*Aim of the task*
Gather each line of the records where "with" appears.

*Material supplied*

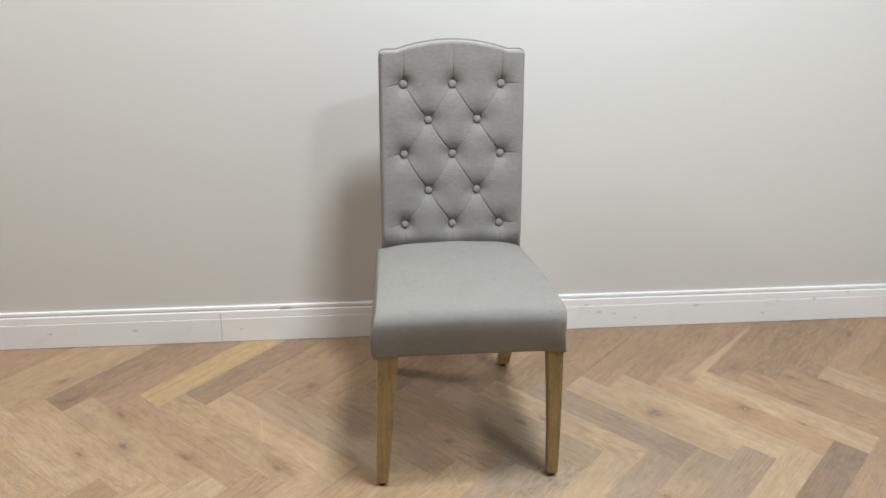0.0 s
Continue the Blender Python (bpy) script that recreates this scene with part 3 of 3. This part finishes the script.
# ---- the floor: oak herringbone ----
BW, BL = 0.09, 0.499
GAP = 0.0001
slab("subfloor", X0 - 0.12, WX + 0.12, Y0 - 0.12, WY + 0.12, -0.06, -0.016, SCREED, "dark underlay below the oak boards", "subfloor")
floor = tagged(new("floor"), "worn limed oak herringbone parquet floor", "floor", kind="structure")
TONES = {
    "tan": (0.385, 0.262, 0.162), "pale": (0.455, 0.332, 0.214), "straw": (0.430, 0.305, 0.185), "gold": (0.455, 0.315, 0.172), "grey": (0.375, 0.280, 0.196),
    "brown": (0.318, 0.216, 0.140), "umber": (0.285, 0.196, 0.130), "plum": (0.352, 0.258, 0.186), "wheat": (0.388, 0.289, 0.196), "dark": (0.265, 0.183, 0.125), "rose": (0.352, 0.238, 0.154), "olive": (0.358, 0.264, 0.170), "taupe": (0.372, 0.272, 0.184), "mauve": (0.355, 0.264, 0.190), "ash": (0.380, 0.290, 0.212),
}
# boards with a marked colour of their own, along each row of the pattern
RUNS = {
    ("A", 0, -13): "straw straw pale straw straw tan straw straw taupe brown rose brown wheat pale plum pale pale tan pale tan tan pale tan rose",
    ("B", 0, -12): "pale straw tan straw pale tan straw tan straw straw ash ash pale mauve taupe plum pale dark rose straw tan",
    ("B", 1, -12): "tan straw straw brown rose gold umber tan rose tan brown rose tan rose tan rose rose rose brown brown brown rose rose brown",
}
LIMED = {("B", 0, -1): 0.85, ("B", 0, -2): 0.9, ("A", 0, -1): 0.45, ("A", 0, -3): 0.6, ("B", 0, 1): 0.3, ("A", 0, 0): 0.45, ("B", 0, 0): 0.2, ("A", 0, -2): 0.0}
# boards that stand a little proud or low
LIFTS = {("A", 0, -2): 0.0001, ("B", 0, -1): -0.0003, ("B", 0, -2): -0.0003, ("A", 0, -1): 0.0, ("B", 0, 0): -0.0001, ("A", 0, 0): 0.0, ("B", 0, 1): 0.0}
NAMED = {}
for (kind, m, k0), names in RUNS.items():
    for i, tone in enumerate(names.split()):
        NAMED[kind, m, k0 + i] = tone
NAMED["A", 0, -2] = "olive"


def clip(poly, axis, limit, sign):
    out = []
    for p, q in zip(poly, poly[1:] + poly[:1]):
        a, b = sign * (limit - p[axis]), sign * (limit - q[axis])
        if a >= 0:
            out.append(p)
        if (a >= 0) != (b >= 0):
            t = a / (a - b)
            out.append((p[0] + (q[0] - p[0]) * t, p[1] + (q[1] - p[1]) * t))
    return out


def board(bm, poly, bevel=0.00014, depth=0.014):
    """A board from its outline, with a small chamfer round the top."""
    c = Vector((sum(p[0] for p in poly) / len(poly), sum(p[1] for p in poly) / len(poly)))
    lower = [bm.verts.new((p[0], p[1], -depth)) for p in poly]
    mid = [bm.verts.new((p[0], p[1], -bevel)) for p in poly]
    top = []
    n = len(poly)
    for i in range(n):
        p, q, r = Vector(poly[i - 1]), Vector(poly[i]), Vector(poly[(i + 1) % n])
        e1, e2 = (q - p).normalized(), (r - q).normalized()
        n1, n2 = Vector((-e1.y, e1.x)), Vector((-e2.y, e2.x))
        k = n1 + n2
        k = k / max(0.4, k.dot(n1))
        top.append(bm.verts.new((q.x + k.x * bevel, q.y + k.y * bevel, 0)))
    for i in range(n):
        j = (i + 1) % n
        bm.faces.new((lower[i], lower[j], mid[j], mid[i]))
        bm.faces.new((mid[i], mid[j], top[j], top[i]))
    bm.faces.new(top)
    bm.faces.new(list(reversed(lower)))


def outline():
    h, w = BL / 2 - GAP / 2, BW / 2 - GAP / 2
    return [(-h, -w), (h, -w), (h, w), (-h, w)]


bm = bmesh.new()
board(bm, outline())
WHOLE = mesh_of(bm, "plank", smooth=False)
WHOLE.materials.append(OAK)
rng = random.Random(7)
rest = []
LIM = (X0 + 0.001, WX - 0.001, Y0 + 0.001, WY - 0.001)
for m in range(-10, 3):
    for k in range(-60, 62):
        for kind in "AB":
            if kind == "A":
                a, b, turn = (k + 1) * BW - BL / 2 - m * BL, (k + 0.5) * BW + m * BL, -45
            else:
                a, b, turn = (k + 0.5) * BW - m * BL, k * BW - BL / 2 + m * BL, 45
            x, y = (a + b) * ROOT, (b - a) * ROOT
            if not (X0 - 0.3 < x < WX + 0.3 and Y0 - 0.3 < y < WY + 0.3):
                continue
            tone = rng.choices(("tan", "pale", "straw", "grey", "brown", "rose"), (5, 2, 2, 1.5, 2, 4))[0]
            f = rng.uniform(0.93, 1.07)
            lime = rng.uniform(0.15, 0.5)
            shrink = rng.random() ** 2
            if kind == "A" and m == 0 and k in (-2, -1):
                shrink = 3.5 if k == -2 else 1.5
            lift = LIFTS.get((kind, m, k), rng.uniform(-0.0004, 0.0003))
            tone = NAMED.get((kind, m, k), tone)
            colour = tuple(c * f for c in TONES[tone])
            c, s = math.cos(radians(turn)), math.sin(radians(turn))
            poly = [(x + c * p - s * q, y + s * p + c * q) for p, q in outline()]
            cut = poly
            for axis, limit, sign in ((0, LIM[0], -1), (0, LIM[1], 1), (1, LIM[2], -1), (1, LIM[3], 1)):
                cut = clip(cut, axis, limit, sign) if cut else cut
            if len(cut) < 3:
                continue
            local = [(c * (p - x) + s * (q - y), -s * (p - x) + c * (q - y)) for p, q in cut]
            if not (-2.6 < x and y > -1.75):
                rest.append((local, x, y, c, s))
                continue
            if len(cut) == 4 and all(abs(p[0] - q[0]) + abs(p[1] - q[1]) < 1e-6 for p, q in zip(cut, poly)):
                me = WHOLE
            else:
                area = abs(sum(p[0] * q[1] - q[0] * p[1] for p, q in zip(local, local[1:] + local[:1]))) / 2
                if area < 0.0002:
                    continue
                bm = bmesh.new()
                board(bm, local)
                me = mesh_of(bm, "plank", smooth=False)
                me.materials.append(OAK)
            ob = new("plank", me)
            ob.parent = floor
            ob.matrix_basis = pose(x, y, lift, 0, 0, turn)
            ob.scale = (1 - 0.0003 * shrink, 1 - 0.0016 * shrink, 1)
            ob.color = (*colour, LIMED.get((kind, m, k), lime))
for turn in (-45, 45):
    c0, s0 = math.cos(radians(turn)), math.sin(radians(turn))
    bm = bmesh.new()
    for local, x, y, c, s in rest:
        if abs(s - s0) < 0.01:
            ox, oy = c0 * x + s0 * y, c0 * y - s0 * x
            board(bm, [(ox + p, oy + q) for p, q in local])
    more = part("planks", bm, OAK_FAR, floor, smooth=False)
    more.matrix_basis = pose(0, 0, 0, 0, 0, turn)
    more["kind"] = "stuff"
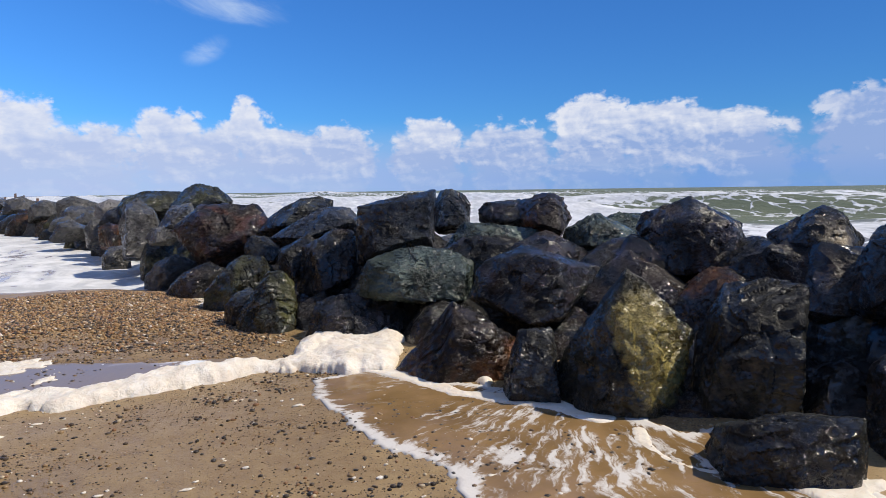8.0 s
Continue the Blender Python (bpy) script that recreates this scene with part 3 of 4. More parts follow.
# ---- cliff ----
BASE = pairs("-60,-1.6 -8,-1.9 0,-2.3 4.3,-2.57 5.2,-3.0 5.9,-3.33 6.65,-3.44 7.5,-3.42 8.1,-4.1 9.2,-4.9 10.8,-5.45 13.8,-5.9 17,-7.0 23.7,-9.0 27.5,-10.6 29.3,-10.6 31,-9.6 38,-9.7 40.5,-10.2 43,-13 50,-24 70,-40 300,-160 2500,-1300")
PROFILE = pairs("-0.6,-0.2 0,0 0.7,0.05 1.0,0.12 1.4,0.3 2.0,0.7 2.9,1.25 4.0,2.0 4.9,2.6 6.2,3.3 7.4,4.1 8.2,4.75 8.9,5.25 9.5,5.35 10.0,5.4")


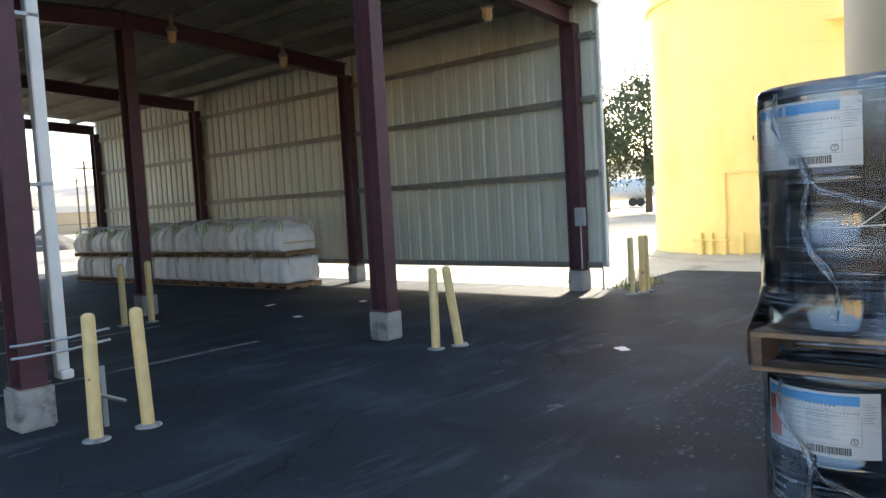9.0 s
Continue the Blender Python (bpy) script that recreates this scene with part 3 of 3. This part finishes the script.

*Result*
Continue the Blender Python (bpy) script that recreates this scene with part 3 of 3. This part finishes the script.
# boards with a marked colour of their own, along each row of the pattern
    """A board from its outline, with a small chamfer round the top."""
Continue the Blender Python (bpy) script that recreates this scene with part 3 of 4. More parts follow.
Continue the Blender Python (bpy) script that recreates this scene with part 3 of 3. This part finishes the script.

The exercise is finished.